For Karlen, it was a role that initially brought some stability to his life. “My wife and I were used to living month to month,” he added. “We were still looking for the rent when this series came along.” However, while he appeared to have the perfect marriage on screen, Karlen blamed the stresses of working on Cagney & Lacey for splitting up with his real-life wife.

The series ended in 1988, but the actor returned for four feature-length specials the following decade (1994-96).

He was born John Adam Francis Karlewicz in Brooklyn, New York, in 1933 to Polish immigrants, Helen-Agnes (née Balondowicz) and Adam Karlewicz, a shipyard worker. After serving with the US Army in the Korean War, he trained at the American Academy of Dramatic Arts, in New York.
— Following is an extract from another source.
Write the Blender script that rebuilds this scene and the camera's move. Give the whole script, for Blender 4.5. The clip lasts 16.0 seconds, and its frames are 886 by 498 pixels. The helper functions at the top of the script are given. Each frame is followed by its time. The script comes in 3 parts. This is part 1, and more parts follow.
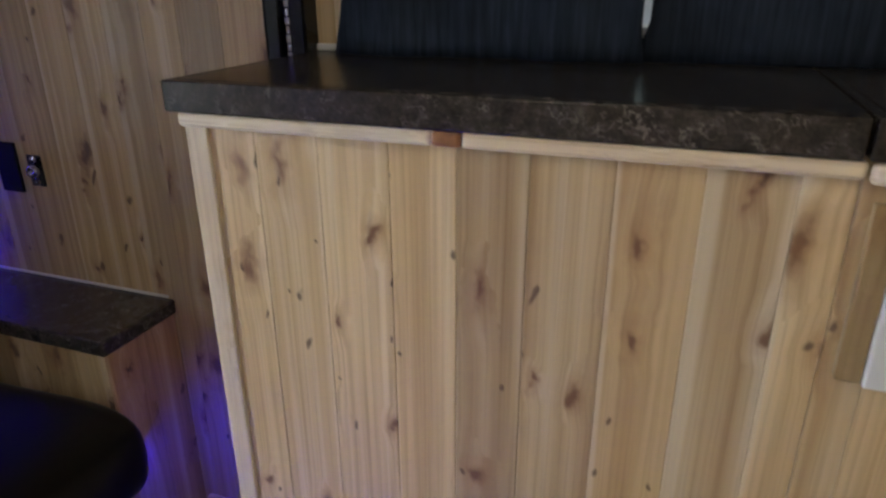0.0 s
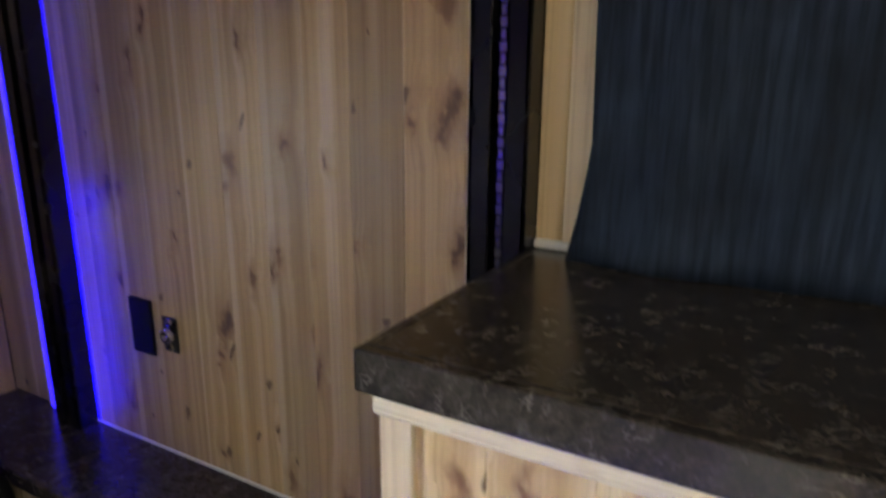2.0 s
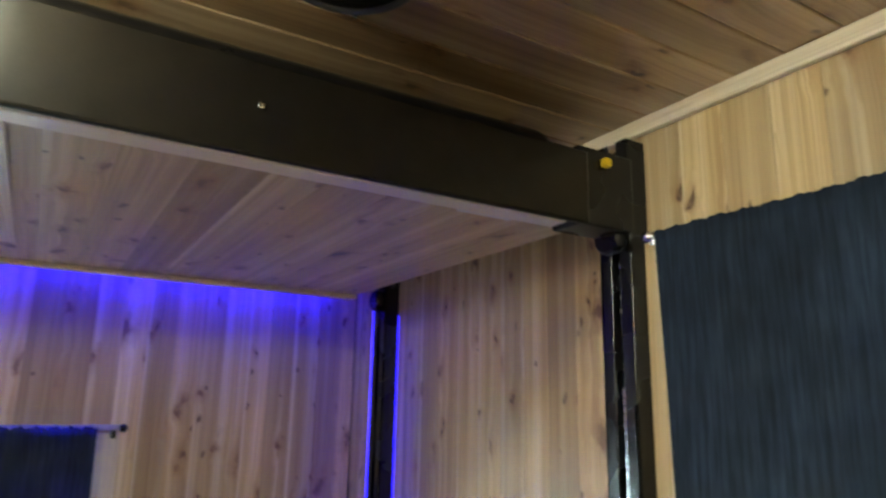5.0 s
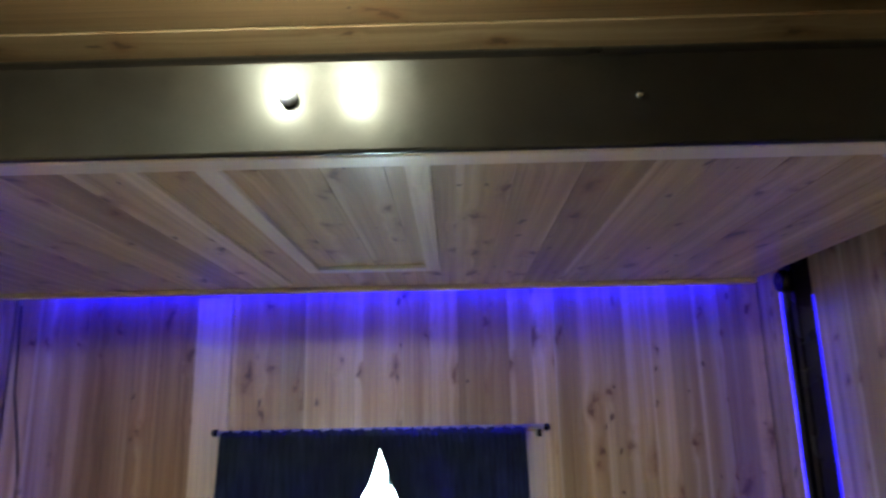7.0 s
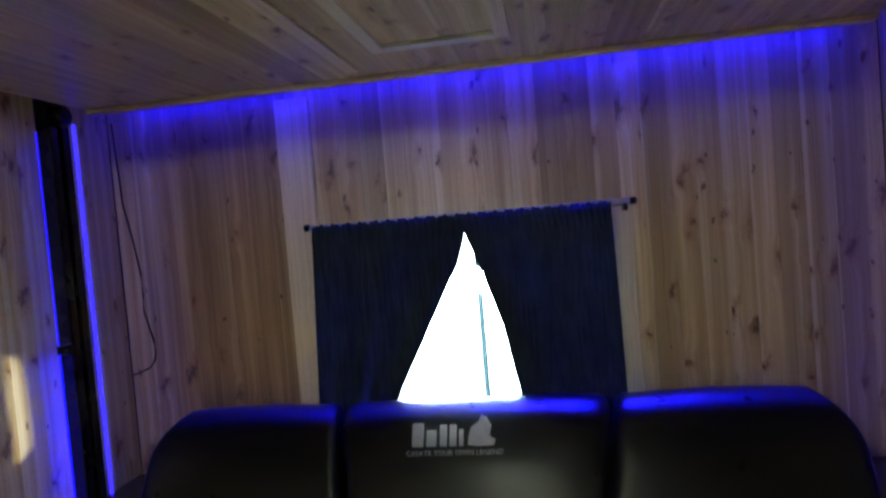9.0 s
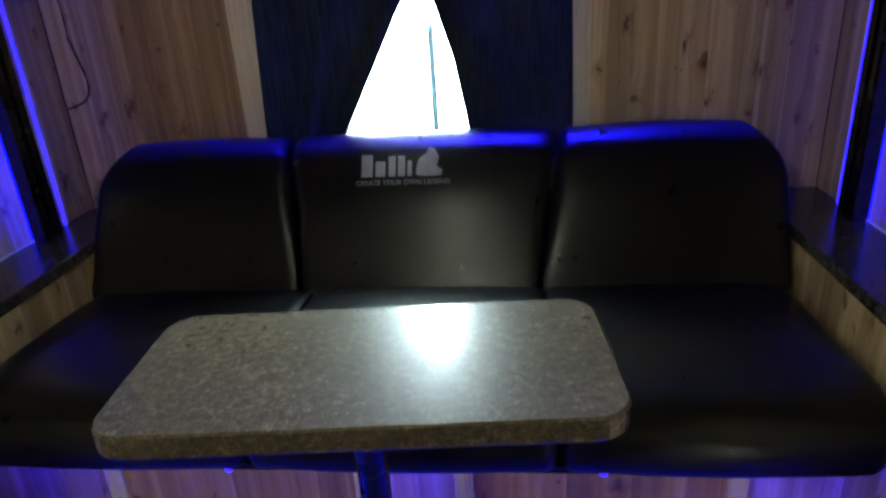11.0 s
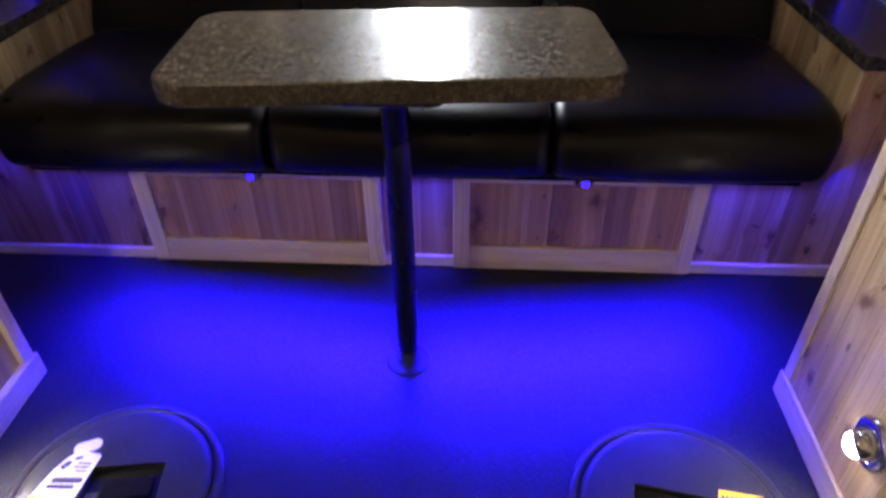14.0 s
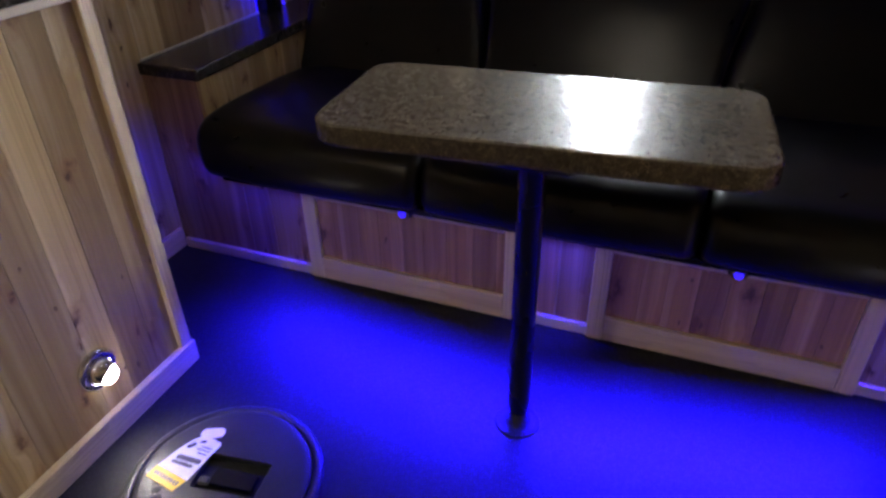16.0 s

Taking the professional name Karlen, he made his Broadway début as Tom Junior, replacing Rip Torn, in the original production of the Tennessee Williams play Sweet Bird of Youth (Martin Beck Theatre, 1959-60). He achieved nationwide attention on television when he joined the Gothic daytime soap, Dark Shadows, in 1967, a year after it began, as Willie Loomis.

The character was a con artist who set supernatural happenings in motion by inadvertently releasing vampire Barnabas Collins from his coffin. Over four years (1967-71), Karlen played three other characters, too. He also appeared in the film spin-offs House of Dark Shadows (1970), as Loomis, and Night of the Dark Shadows (1971), as a fourth character, Alex Jenkins.

This led to a role as one half of a newlywed couple in the stylish Belgian vampire film, Daughters of Darkness (1971). Karlen had one-off parts on TV in series such as The Magician (1973), The Waltons (1976), The Streets of San Francisco (1975-76) and Starsky and Hutch (1979) before joining Cagney & Lacey.

He appeared on the big screen again as a detective in the 1981 film version of Pennies from Heaven. Later, he took three different roles in Murder, She Wrote between 1989 and 1995.

Karlen’s 1963 marriage to actress Betty Silicato ended in divorce after 35 years. He is survived by their son, Adam.